Abaixo listei alguns benefícios da prática com alta interferência contextual:
Ela exige que o aluno participe mais ativamente do processo de aprendizagem, evitando a simples repetição de uma ação.
A prática aleatória ajuda a criar memórias mais distintas e significativas de diferentes tarefas, o que 'fortalece' a memória e reduz a confusão entre elas.
A prática aleatória faz com que o aluno "esqueça" a solução de curto prazo, forçando-o a gerar uma nova solução para cada tentativa.
Esse processo de esquecimento e reconstrução é benéfico para o aprendizado, pois reforça a memória de longo prazo.

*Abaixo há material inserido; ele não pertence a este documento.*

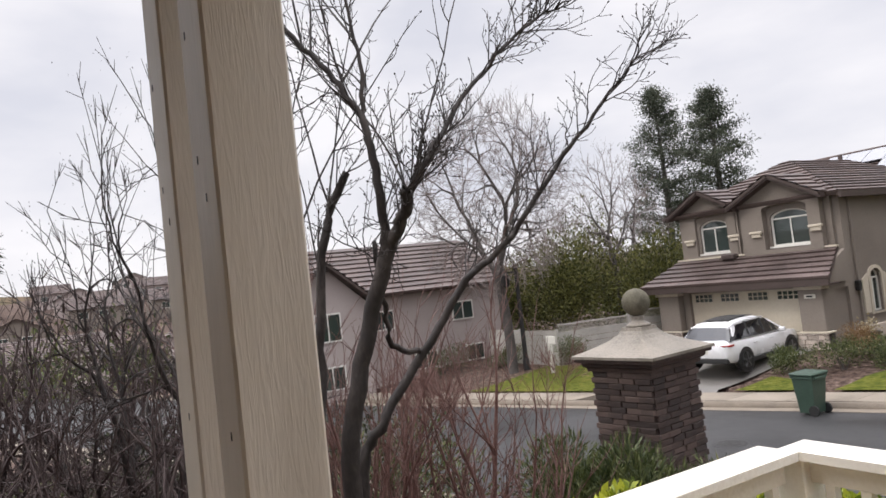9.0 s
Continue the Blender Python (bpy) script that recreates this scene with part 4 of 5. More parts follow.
SHOOT = dict(steps=4, wander=0.07, lift=0.03, taper=0.35, kids=[0, 3, 5], **{"from": 0.3}, angle=0.45, shrink=0.5, thin=0.55, min_r=0.004, depth=2)
for x, y, h in ((-8.85, 4.0, 3.7), (-8.6, 4.5, 3.5), (-9.0, 3.6, 3.7), (-8.3, 4.95, 3.0), (-9.5, 4.3, 3.6)):
    bare_shrub("pruned_myrtle", x, y, 6, h, 1.15, "pruned shrub of bare red-brown stems", M_STEM_RED, 0.038, dict(SHOOT, min_r=0.0048, wander=0.11), kids=6, z0=-1.75, group="red-stemmed shrubs")
for i, (x, y, top, w) in enumerate(((-7.0, 0.6, 1.35, 1.2), (-7.5, 1.55, 1.3, 1.1), (-8.3, 0.5, 1.6, 1.5), (-8.9, 1.7, 1.55, 1.4), (-9.6, 0.8, 1.75, 1.7), (-10.0, 2.6, 1.6, 1.5), (-10.8, 1.6, 1.8, 1.8), (-11.8, 0.2, 1.9, 1.9), (-12.0, 2.8, 1.8, 1.8), (-8.6, -0.8, 1.6, 1.6))):
    forked_tree("bare_shrub", x, y, (x, y, top - 1.1), (w, w, 1.55), -1.1, 0.13, 0.35, 200, "tangled leafless dark shrub on the slope", 80 + i, rmin=0.0055, bark=M_BARK_MYRTLE, twig=M_TANGLE, spurs=3, spur=0.24,
                z0=-1.75, stems=4, bend=0.6, group="tangled shrubs", category="shrub", inner=0.12, lift=0.5)
for i, (x, y, cz, w, h, n) in enumerate(((-8.0, 2.3, 2.0, 0.95, 1.75, 120), (-8.6, 1.9, 1.5, 0.8, 1.4, 70))):
    forked_tree("bare_sapling", x, y, (x - 0.05, y - 0.15, cz), (w, w, h), -0.2, 0.04, 1.5, n, "upright leafless sapling with knobbly twigs", 95 + i, rmin=0.0042, bark=M_BARK_MYRTLE, twig=M_BARK_MYRTLE, spurs=4, spur=0.17,
                buds=0.014, z0=-1.75, bend=0.7, group="tangled shrubs", inner=0.15)
for x, y, w, h in ((-12.9, -2.4, 2.4, 1.5), (-12.6, 0.0, 2.2, 1.7), (-13.2, 2.1, 2.2, 1.6), (-14.4, 2.9, 2.0, 1.9)):
    shrub("olive_shrub", x, y, w, h, 3200, 0.11, M_OLIVE, "dark olive shrub behind the tangled branches", "shrub", "olive shrubs", 6, z0=-1.9)
for i, (x, y) in enumerate(((-12.0, 2.6), (-13.0, -1.0), (-13.6, 4.2), (-15.4, 1.2), (-11.4, 4.2), (-16.5, 4.6))):
    forked_tree("brown_brush", x, y, (x, y, -1.2), (2.0, 2.0, 1.7), -2.3, 0.08, 0.3, 170, "dense leafless brown brush below the slope", 110 + i, rmin=0.006, bark=M_BRUSH, twig=M_BRUSH, spurs=3, spur=0.4,
                z0=-2.9, stems=4, bend=0.5, group="brown brush", category="shrub", inner=0.1)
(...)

Há muitos dados que comprovam a eficácia da interferência contextual para a retenção e transferência de habilidades motoras, sendo observada em todas as categorias de tarefas, exceto nas que envolvem movimentos segmentares. As adaptações nas habilidades motoras associadas a essa prática envolvem variáveis cognitivas de maior complexidade e estratégias ativas de aprendizado (Figueiredo, 1993). Portanto, apesar da interferência contextual poder causar desempenho limitado em uma sessão, ela resulta em uma superioridade de desempenho na retenção e na transferência de habilidades.